The original Star Wars trilogy likewise ended in 1983 with a bold redemption of one of the most iconic problematic fathers of all time, Darth Vader. More recently, the Pirates of the Caribbean trilogy attempted to chart a similar course with Will Turner’s compromised father, Bootstrap Bill, though the series bogged down in the third film.
Other recent films attest to the durability of the father in today’s Hollywood. One of the most sentimental father-son stories in recent Hollywood history, Frequency (2000), reveals how hero Jim Caviezel’s capacity for loving relationships is determined by the absence or presence of his father throughout his early life. The Rookie (2003) features a good and loving father with a strained relationship with his own emotionally unavailable father, whose approval belatedly means so much. The ubiquity of this pattern of paternal approval delayed but finally received in stories of paternal-filial conflict, especially in family films—from Ratatouille to DreamWorks’ Happy Feet (2006), Madagascar 2 (2008), and How to Train Your Dragon (2010)—is a measure of the father’s stature, even the problematic father.
Recent movies from Batman Begins and Robots (both 2005) to The Princess and the Frog (2009) and Alice in Wonderland (2010) dramatize the lifelong impact of loving paternal encouragement, even if (as in each of these films but Robots) the child loses his or her father to tragedy. Again, the tragic absence of fathers in The Spiderwick Chronicles (2008) and Where the Wild Things Are (2009), as with Up and E.T., plaintively highlights the defining importance of the father for both good and ill.
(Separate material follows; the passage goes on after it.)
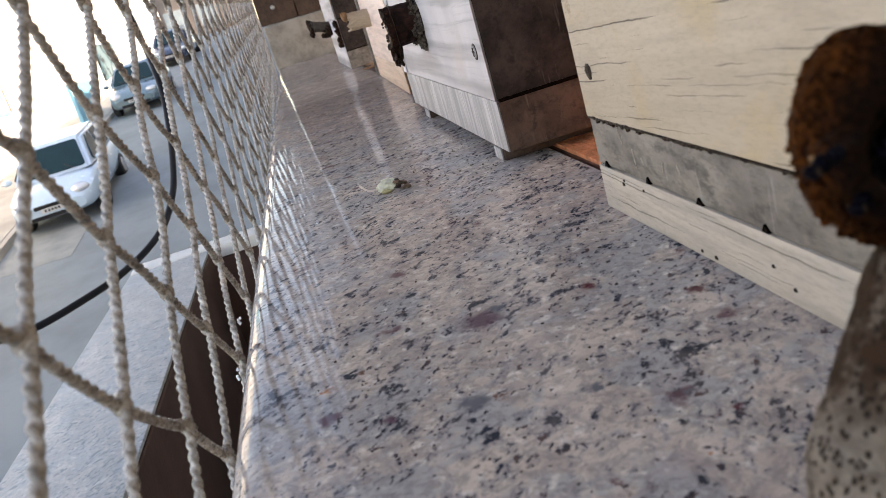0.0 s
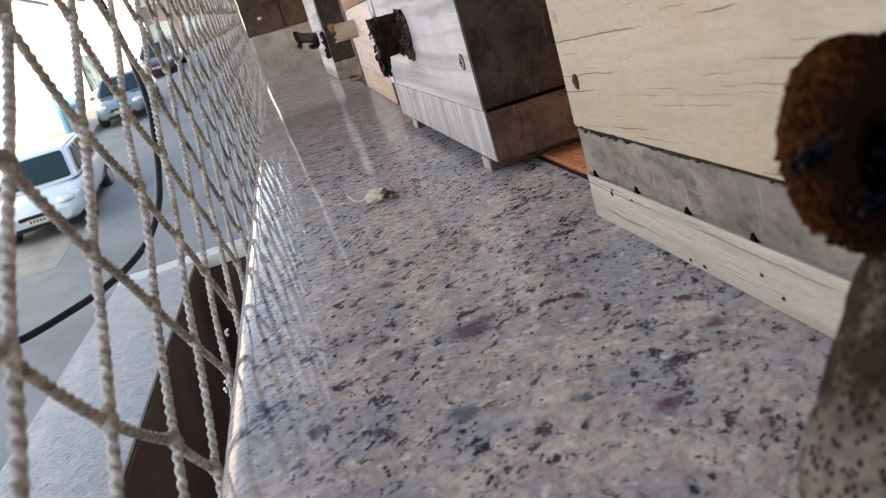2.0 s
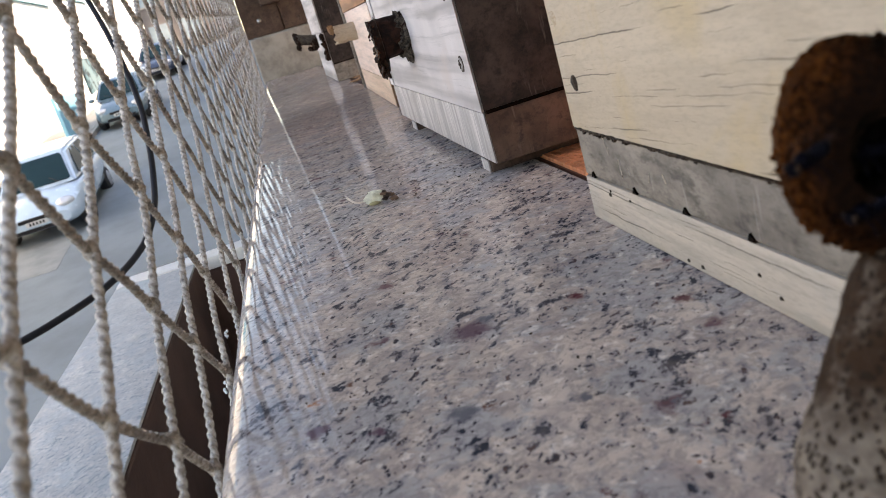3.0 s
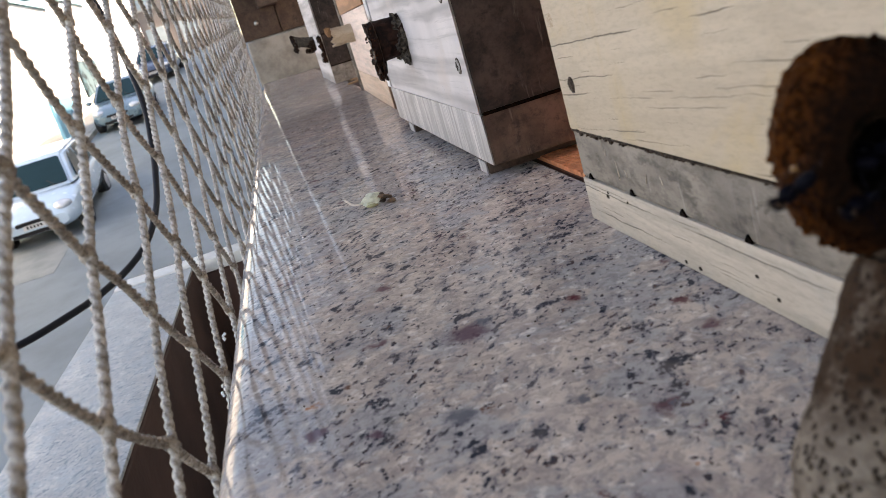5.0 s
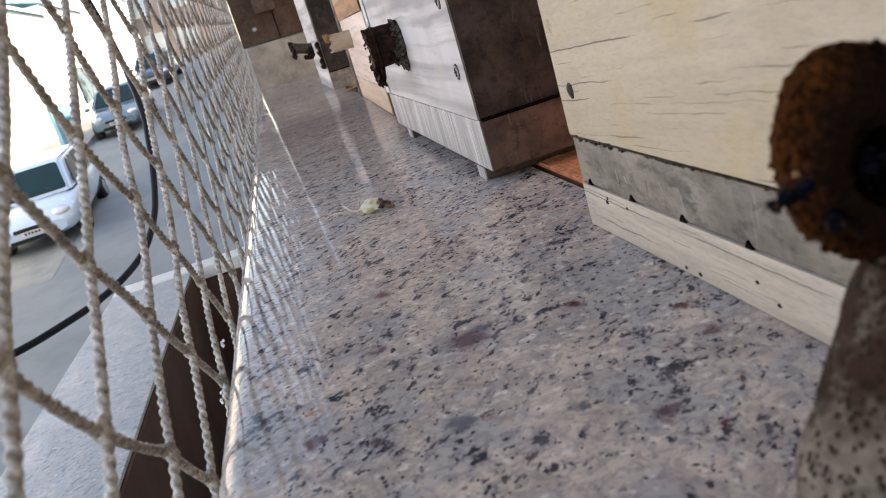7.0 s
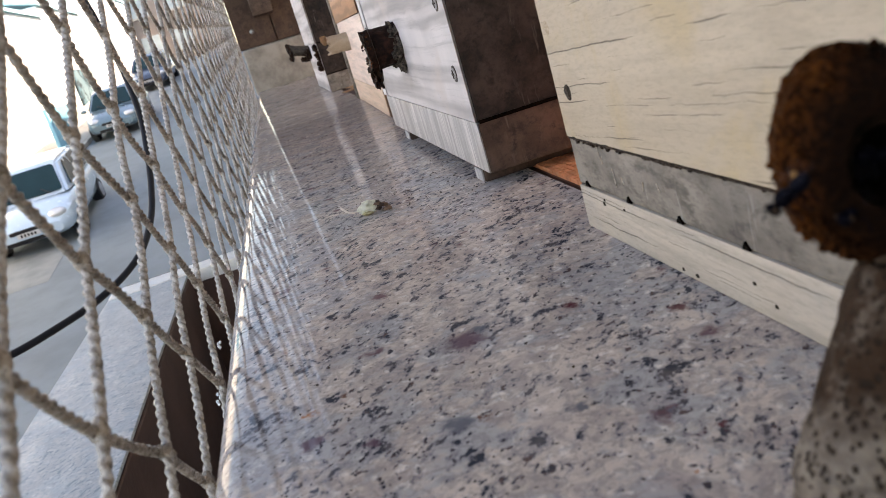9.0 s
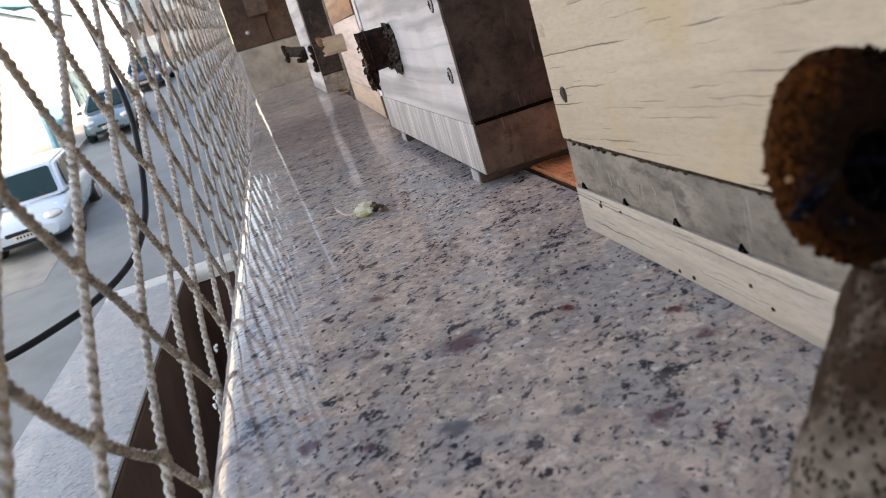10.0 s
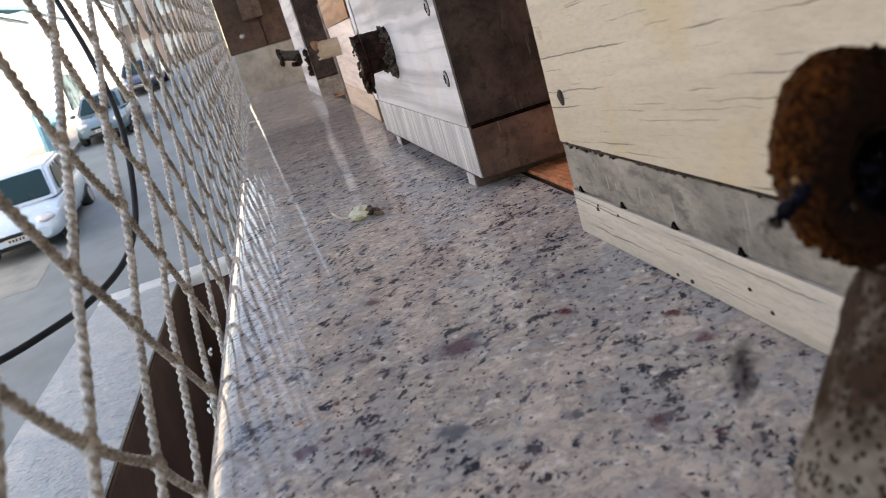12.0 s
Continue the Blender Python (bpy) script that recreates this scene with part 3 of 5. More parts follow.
# ---- the net ----
NET_X = -0.0435
NET_O, NET_U, NET_V = Vector((0.16134, 0.09552)), Vector((0.02416, -0.01983)), Vector((-0.02964, -0.02183))
SLACK = {(1, 0): (-0.0010, -0.0006), (1, 1): (-0.0009, -0.0008), (1, 2): (-0.0020, 0.0001), (2, 2): (-0.0016, 0.0018), (1, -1): (0.0011, 0.0015), (2, 1): (-0.0007, -0.0008), (4, 0): (0.0016, 0.0008), (0, 0): (0.0007, 0.0022), (0, 1): (-0.0007, 0.0005), (0, 2): (0.0002, 0.0011)}
"""crossings pulled out of line"""
def net():
    t = thing("safety_net", pose(NET_X, 0, 0), "beige braided twine safety net stretched along the sill", "net")
    rnd = random.Random(4)
    y_lo, y_hi, z_lo, z_hi = -0.12, 1.85, -0.026, 0.60

    def spot(i, j):
        """A crossing of the mesh, a little off the regular grid."""
        p = NET_O + i * NET_U + j * NET_V
        q = Vector((p.x * 37.0, p.y * 37.0, 0.3))
        d = 0.0006 if p.x < 0.4 else 0.0016
        dy, dz = SLACK.get((i, j), (0, 0))
        return Vector((noise.noise(q) * 0.0012, p.x + dy + noise.noise(q + Vector((9, 0, 0))) * d, p.y + dz + noise.noise(q + Vector((0, 9, 4))) * d))

    def inside(p):
        return y_lo <= p.y <= y_hi and z_lo <= p.z <= z_hi

    knots = set()
    def strand(cells, side):
        pts = [spot(*c) for c in cells]
        keep = [k for k, p in enumerate(pts) if inside(p)]
        if len(keep) < 2:
            return
        a, z = max(keep[0] - 1, 0), min(keep[-1] + 1, len(pts) - 1)
        for k in keep:
            knots.add(cells[k])
        near = min((p - Vector((0, 0, 0.08))).length for p in pts[a:z + 1])
        step, sides = (0.00034, 14) if near < 0.30 else (0.00055, 8) if near < 0.6 else (0.0007, 5)
        line, lean = [], rnd.uniform(0, 6)
        for p, q in zip(pts[a:z], pts[a + 1:z + 1]):
            n = max(2, int((q - p).length / step))
            bow = Vector((rnd.uniform(-1, 1) * 0.0006, rnd.uniform(-1, 1) * 0.0006, rnd.uniform(-1, 1) * 0.0006))
            for s in range(n):
                f = s / n
                line.append(p.lerp(q, f) + bow * math.sin(math.pi * f) + Vector((side * 0.0004, 0, 0)))
        turn = 2 * math.pi * step / 0.0054
        width = [1 + 0.10 * noise.noise(Vector((k * step * 160, lean, side))) for k in range(len(line))]
        girth = 0.00100 if near < 0.6 else 0.00102
        b = rings(line, lambda k, ang: girth * width[k] * (0.56 + 0.54 * abs(math.cos(k * turn + ang + lean))), sides)
        part("twine", b, M["twine" if side > 0 else "twine_brown"], t)

    span = range(-70, 90)
    for i in span:
        strand([(i, j) for j in span], 1)
    for j in span:
        strand([(i, j) for i in span], -1)
    b = bmesh.new()
    ball(0, 0, 0, 0.0016, 0.0017, 0.0023, b, 0.3, 2, 3.0)
    ball(0.0003, 0.0002, 0.0014, 0.0011, 0.0013, 0.0013, b, 0.3, 1, 5.0)
    me = mesh_of(b, "knot", M["twine_brown"])
    far = bmesh.new()
    for c in sorted(knots):
        p = spot(*c)
        if p.y < 0.62 and p.z < 0.30:
            k = new("knot", me)
            k.parent, k.location = t, p
            k.rotation_euler = (rnd.uniform(-0.6, 0.6), rnd.uniform(-0.4, 0.4), rnd.uniform(0, 6))
        else:
            ball(*p, 0.0018, 0.0018, 0.0021, far, 0.2, 1, p.y)
    tagged(part("knotting", far, M["twine"], t), kind="stuff")


# ---- hives ----
def prism(poly, z0, z1, bevel=0.0006, cuts=2, wobble=0.0, seed=0):
    """An upright board over a plan."""
    b = bmesh.new()
    rnd = random.Random(seed)
    lo = [b.verts.new((x, y, z0)) for x, y in poly]
    hi = [b.verts.new((x, y, z1)) for x, y in poly]
    for v in lo + hi:
        v.co.z += rnd.uniform(-wobble, wobble)
    n = len(poly)
    for k in range(n):
        b.faces.new((lo[k], lo[(k + 1) % n], hi[(k + 1) % n], hi[k]))
    b.faces.new(lo[::-1])
    b.faces.new(hi)
    bmesh.ops.recalc_face_normals(b, faces=b.faces)
    bmesh.ops.bevel(b, geom=list(b.edges), offset=bevel, segments=cuts, affect="EDGES", profile=0.6)
    return b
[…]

There is still a sense that a father is meant to be a hero. In films like Spy Kids (2000) and The Incredibles he is literally a superhero, albeit not without flaws, and not meant to go it alone. Domestic conflict is an ever-present pitfall, but when the heroic father and mother stand united, together with their children, they become an irresistible force and an immovable object.
For more vulnerable fathers, heroism is an underdog struggle to care for their families amid hardship, as per Cinderella Man (2005), Charlie and the Chocolate Factory (2005), The Pursuit of Happyness (2006), Kit Kittredge: An American Girl (2008), The Road (2009), and The Princess and the Frog.
Other movies in recent Hollywood history with sympathetic father figures include The Emperor’s New Groove (2000), Because of Winn-Dixie (2005) and even the Twilight saga (despite divorce). Even silly, comic father figures, a family film staple, are usually at least loving and lovable, and often exemplify positive virtues of one sort or another. Examples can be found in Stuart Little (1999) and especially Stuart Little 2 (2002), Holes (2003), Kung Fu Panda (2008) and (once again) The Princess and the Frog.
Then there are the crude comedies, like Knocked Up and Juno, that depict immature young men struggling to come to terms with the responsibility of having fathered a child. (At this writing it’s anyone’s guess where this fall’s Due Date, starring Robert Downey, Jr. as an expectant father on a cross-country road trip trying to arrive in time for his child’s birth, will go with its premise. Are the parents married? Will they be?)
Hollywood’s ambivalence about fatherhood is deeply entrenched. Ambivalence, though, is not mere hostility. Often it is rooted in a real awareness of the irreplaceable importance of fatherhood, and in melancholy or anger over paternal failure in a fallen, broken world. Ambivalence includes love and hope for worthy fathers as well as frustration and resentment over the unworthy ones. Even when Hollywood’s fathers let us down, there is often, behind the disappointment, a longing to believe in fatherhood, a yearning for a father who will not let us down.